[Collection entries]
***
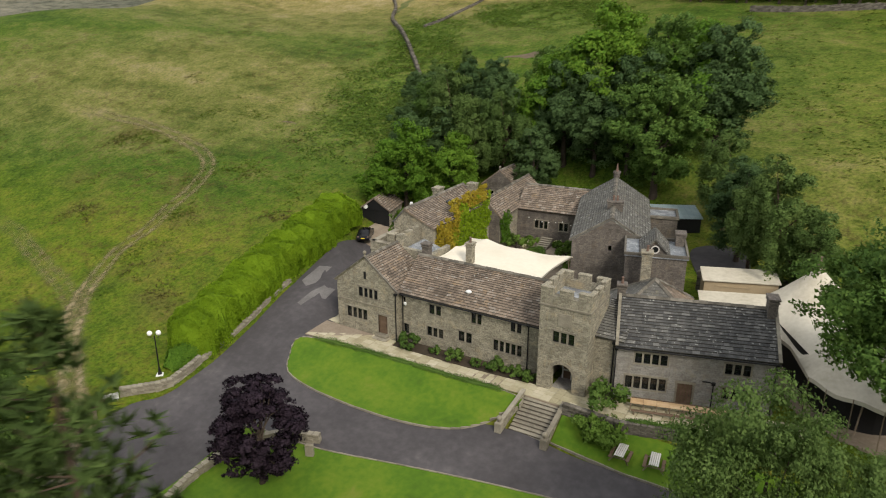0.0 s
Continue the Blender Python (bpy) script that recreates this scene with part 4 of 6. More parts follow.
def gate_tower():
    x0, w, y0, dep, top = -22.0, 4.6, 53.0, 4.8, 9.2
    h = thing("gate_tower", pose(x0, y0, 0.45), "battlemented gritstone entrance tower with arched doorway", "tower")
    part("wall", arch_panel(w, 4.6, 2.0, 1.95, 0.7, -0.8), M_WALL, h, "", pose(0, 0, 0))
    part("wall", wall_mesh(w, top - 4.6, [(1.35, 0.35, 1.95, 1.05)], 0.7), M_WALL, h, "", pose(0, 0, 4.6))
    stone_window(h, 1.35, 4.95, 1.95, 1.05, 3, FACE)
    part("wall", wall_mesh(dep, top + 0.792, [(2.2, 3.2, 0.35, 0.9)]), M_WALL, h, "", pose(0, dep, -0.8, 0, 0, -90))
    part("wall", wall_mesh(dep, top + 0.792), M_WALL, h, "", pose(w, 0, -0.8, 0, 0, 90))
    part("wall", wall_mesh(w, top + 0.8), M_WALL, h, "", pose(w, dep, -0.8, 0, 0, 180))
    part("lead_roof", Geo().box(0.4, 0.4, top - 0.9, w - 0.4, dep - 0.4, top - 0.75), M_LEAD, h)
    merlons(h, (0, 0, top), (w, 0, top), 3)
    merlons(h, (w, 0, top), (w, dep, top), 3, inset=0.47)
    merlons(h, (w, dep, top), (0, dep, top), 3)
    merlons(h, (0, dep, top), (0, 0, top), 3, inset=0.47)
    part("string_course", Geo().box(-0.07, -0.07, top - 1.0, w + 0.07, 0.1, top - 0.86).box(w - 0.1, 0.1, top - 1.0, w + 0.07, dep, top - 0.86).box(-0.07, 0.1, top - 1.0, 0.1, dep, top - 0.86), M_DRESSED, h)
    part("carved_panel", Geo().box(1.75, -0.06, 6.55, 3.0, 0.02, 7.75).box(1.9, -0.09, 6.7, 2.85, -0.05, 7.6), M_DRESSED, h, "weathered carved stone panel")
    part("porch_floor", Geo().block(1.2, -0.5, -0.3, w - 1.2, 4.2, 0.16, 0.02), M_WALL_GREY, h, "grey flagged porch floor")
    part("porch_door", Geo().box(1.5, 2.6, -0.2, 3.2, 2.7, 2.5), M_DOOR, h)
    part("porch_frame", Geo().box(1.45, 2.45, -0.2, 1.55, 2.6, 2.6).box(2.3, 2.45, -0.2, 2.4, 2.6, 2.6).box(3.15, 2.45, -0.2, 3.25, 2.6, 2.6).box(1.45, 2.45, 2.5, 3.25, 2.6, 2.6).box(1.45, 2.45, 1.0, 3.25, 2.6, 1.08), M_WHITE, h, "white glazed inner door frame")
    g = Geo()
    for i in range(11):
        t0, t1 = math.pi * i / 11 + 0.02, math.pi * (i + 1) / 11 - 0.02
        pts = [(w / 2 - r * math.cos(t), 1.95 + 0.94 * r * math.sin(t)) for r, t in ((1.0, t0), (1.32, t0), (1.32, t1), (1.0, t1))]
        part("arch_stone", Geo().prism(pts, 0.14), M_DRESSED, h, "", pose(0, -0.06, 0))
    return h


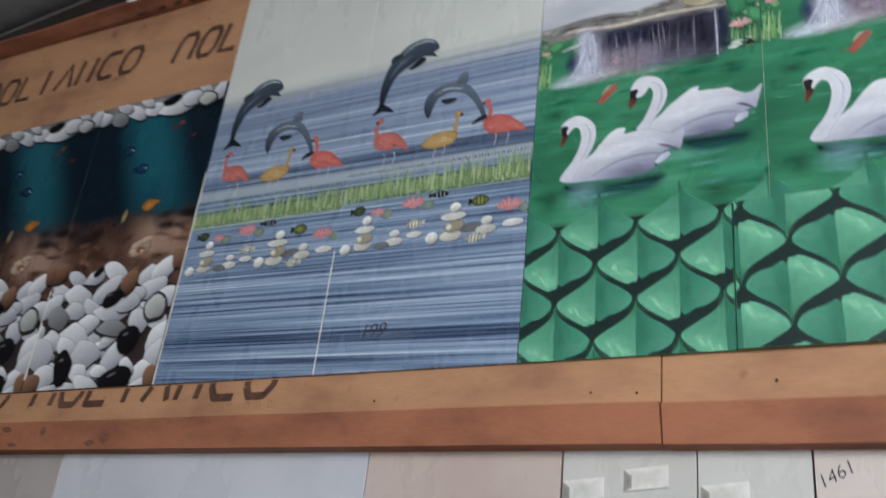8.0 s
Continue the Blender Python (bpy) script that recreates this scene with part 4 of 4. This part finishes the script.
# ---- prints on the streaked tiles ----
def leapers():
    k = Ink()
    k.mottle = 0.35
    k.piece().shape([(58, 648), (51, 635), (40, 617), (63, 624), (76, 623), (101, 617), (80, 638)], "1f232c", "181b22", (0, -1), 2.0, 3)
    k.piece().shape([(199, 747), (189, 761), (202, 770), (190, 794), (166, 807), (141, 809), (114, 801), (90, 782), (69, 754), (57, 718), (53, 676), (58, 641), (69, 639), (74, 670), (88, 708), (108, 729), (135, 743), (162, 756)], "3d4653", "161a21", (0.2, -1), 2.5, 4)
    k.line([(101, 775), (128, 795), (160, 801), (189, 790)], [2, 9, 12, 4], "99a0a8", n=5, soft=True)
    k.line([(73, 714), (93, 743), (124, 766)], [3, 8, 6], "6c7582", n=5, soft=True)
    k.piece().shape([(71, 761), (75, 778), (101, 783), (99, 768)], "262b34", "2f343e", (0, -1), 1.5, 3)
    k.piece().shape([(156, 755), (136, 742), (123, 730), (138, 726), (160, 736), (170, 748)], "1d2027", "262a32", (0, -1), 2.0, 3)
    k.piece().shape([(192, 581), (181, 607), (186, 638), (207, 655), (234, 661), (264, 659), (292, 644), (314, 616), (332, 582), (343, 551), (334, 551), (313, 589), (291, 617), (265, 632), (237, 634), (215, 623), (206, 603), (200, 581)], "59636f", "262d38", (-0.5, -1), 3.0, 4)
    k.line([(206, 637), (238, 648), (274, 639)], [2, 8, 3], "a2a9b3", n=5, soft=True)
    k.piece().shape([(258, 658), (271, 682), (285, 680), (286, 652)], "5a6371", "4a5260", (0, -1), 2.0, 3)
    k.piece().shape([(224, 620), (245, 621), (266, 615), (253, 606), (235, 607)], "23272e", "2d323a", (0, -1), 2.0, 3)
    k.piece().shape([(344, 555), (322, 554), (308, 537), (326, 541), (339, 545)], "20242b", "272b33", (0, -1), 2.0, 3)
    return k


def waders():
    k = Ink()
    k.mottle = 0.4
    rnd = random.Random(59)
    for body, neck, c, rim, lit, feet in (
            ([(54, 545), (69, 564), (107, 563), (138, 540), (160, 503), (133, 519), (102, 514), (66, 524)], [(66, 556), (59, 580), (68, 600)], "aa635d", "96544f", "b87a70", (92, 118)),
            ([(184, 510), (212, 534), (254, 537), (279, 524), (271, 502), (244, 494), (210, 495)], [(268, 522), (270, 550), (273, 574)], "a5875c", "8f744a", "b59e74", (222, 246)),
            ([(332, 536), (356, 554), (396, 545), (425, 519), (443, 497), (412, 501), (370, 501), (345, 512)], [(342, 536), (352, 562), (341, 590)], "b0605a", "9b504b", "bb776c", (368, 396))):
        k.piece()
        for x in feet:
            k.line([(x, 508), (x + 3, 492), (x - 1, 474)], [2.5, 1.6, 1.2], "bdb3b3")
        k.line(neck, [13, 9, 8], c, rim)
        k.oval(neck[-1][0], neck[-1][1], 10, 7, c, rim)
        k.fill(body, c, rim, n=4, soft=0.12)
        for _ in range(12):
            x, v = sum(p[0] for p in body) / len(body) + rnd.uniform(-34, 38), sum(p[1] for p in body) / len(body) + rnd.uniform(-10, 14)
            k.line([(x - 10, v + 4), (x, v), (x + 12, v - 6)], [0.5, 4, 0.5], rnd.choice((lit, rim, lit)), n=3, soft=True)
        k.oval(neck[-1][0] + (9 if c[0:2] == "a5" else -8), neck[-1][1] - 4, 5, 4, "3a2c28")
    return k


def reeds():
    k = Ink()
    rnd = random.Random(61)
    for i in range(40):
        x = i * 11.6 + rnd.uniform(-3, 3)
        k.oval(x, 416 - 0.03 * x, 18, 24, rnd.choice(("74865a", "687c52", "84946a")), "66775a", n=9, rings=2, soft=0.4)
    tuft(k, 0, 456, 386, 450, 240, ("76895e", "83946a", "697d55", "8f9e77", "9aa684", "5d714e"), 62, 6, 3.0)
    for i in range(62):
        x = 2 + i * 7.4
        k.line([(x, 462 - 0.03 * x), (x + rnd.uniform(-2, 3), 470 - 0.03 * x)], [3.5, 2.5], rnd.choice(("5b6560", "76807a", "48524f")), n=2)
    k.line([(0, 391), (228, 386), (456, 381)], [3, 3, 3], "7f9488", n=3)
    return k


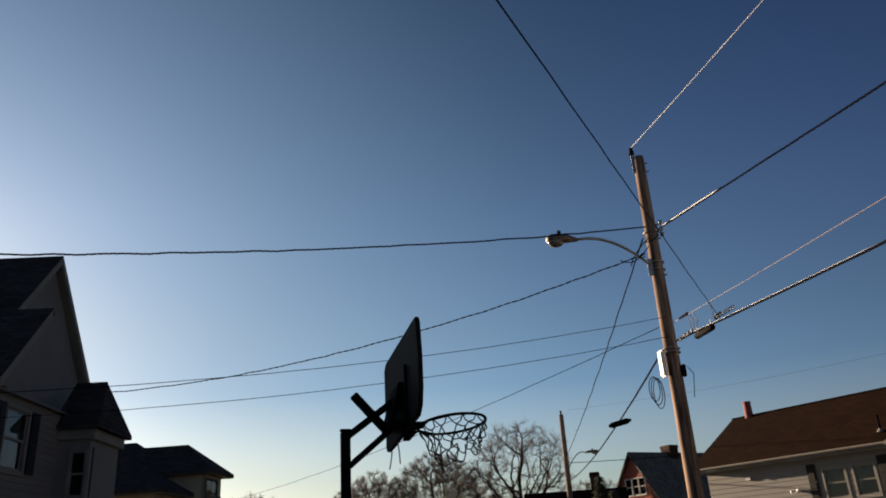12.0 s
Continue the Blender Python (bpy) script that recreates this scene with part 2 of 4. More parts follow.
def slab(bm, outline, way):
    """A plate: the outline's points, thickened along way; u,v run in metres over its top."""
    uvl = bm.loops.layers.uv.verify()
    pts = [Vector(p) for p in outline]
    way = Vector(way)
    top = [bm.verts.new(p) for p in pts]
    low = [bm.verts.new(p + way) for p in pts]
    faces = [bm.faces.new(top), bm.faces.new(low[::-1])]
    for i in range(len(pts)):
        j = (i + 1) % len(pts)
        faces.append(bm.faces.new((top[i], low[i], low[j], top[j])))
    ex = (pts[1] - pts[0]).normalized()
    ey = (pts[2] - pts[1]) - ex * (pts[2] - pts[1]).dot(ex)
    ey.normalize()
    for f in faces:
        for lp in f.loops:
            d = lp.vert.co - pts[0]
            lp[uvl].uv = (d.dot(ex), d.dot(ey))
    return bm


def slab_bm(outline, way):
    return slab(bmesh.new(), outline, way)


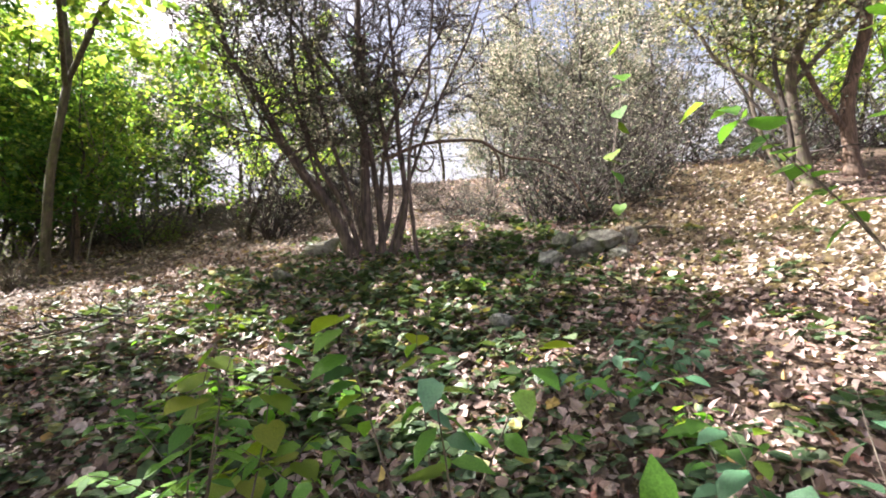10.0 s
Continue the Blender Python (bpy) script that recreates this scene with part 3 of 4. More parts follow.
***
▶ TASK BRIEF:
Reproduce every line from the entries that holds the word "follow".

▶ ANSWER TO THIS TASK:
Continue the Blender Python (bpy) script that recreates this scene with part 4 of 6. More parts follow.
Continue the Blender Python (bpy) script that recreates this scene with part 2 of 4. More parts follow.
Continue the Blender Python (bpy) script that recreates this scene with part 3 of 4. More parts follow.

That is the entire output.